The rare garage single that sounds multidimensional, “East Side Story” nearly finds an equal in “Vagrant Winter,” a ferocious, coiled two minutes of bargain-basement psychedelia. But Seger and his band weren’t interested in expanding the mind; they were aiming for the gut, which is precisely where “Heavy Music” lands. A high-octane R&B number that blends a Motown beat with a proto-punk attack as vicious as early MC5, it was the pivotal early Seger, the place where he blended passion with party music.

Primed to be a career-making single, “Heavy Music” rocketed to the top of the Detroit charts and was poised to enter the Billboard Top 100 when Cameo/Parkway went under. Seger would soon sign to Capitol Records, where he recorded Ramblin’ Gamblin’ Man with his new outfit the Bob Seger System, then toiled away for seven years before finally breaking into the mainstream with the double-live album “Live” Bullet in 1976. Recorded at Detroit’s Cobo Hall, it found him playing “Heavy Music” to an appreciative hometown crowd. The song may have survived that long, but Seger never again looked back to the singles he made with the Last Heard. (He also consigned his first seven albums to the dustheap of history, leaving many terrific records out of print.)

He had no say in the release of Heavy Music, but this isn’t juvenilia that tarnishes his reputation.
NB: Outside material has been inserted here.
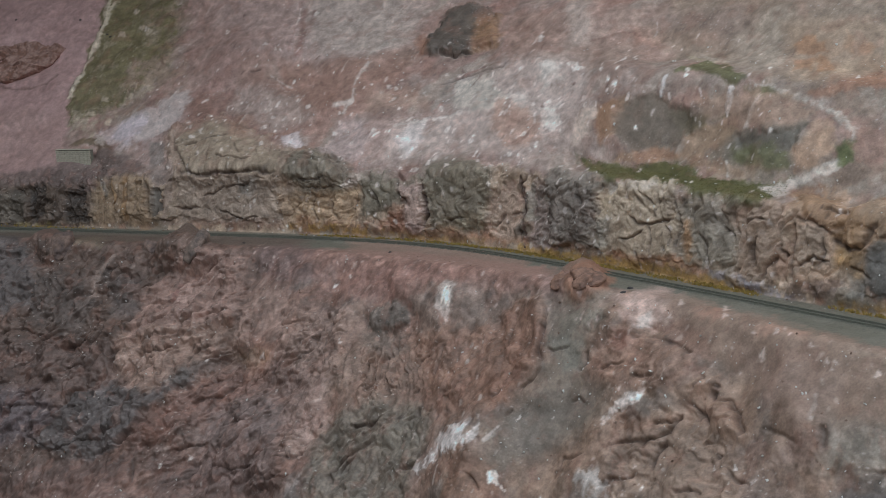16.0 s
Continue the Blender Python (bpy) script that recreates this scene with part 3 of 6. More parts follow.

The Last Heard were a vibrant, funny, invigorating rock’n’roll band, and their ephemeral nature is key to their appeal. They weren’t playing with posterity in mind; they just knocked out single after single, riding and bucking trends in equal measure, all with the hope of winning just a few more fans.

This mentality means that Heavy Music doesn’t quite play as an album, even by the loose standards of compilations: The B-sides for “Heavy Music” and “East Side Story” were both extensions of their respective flips (the former reiterates its A side, adding some vocals, while the latter is a straight instrumental), and if you skip them, the total runtime is only about 20 minutes. That may not be a lot of music in terms of time, but in terms of impact, these tracks still pack a wallop, delivering more thrills than many ’60s LPs that were twice as long.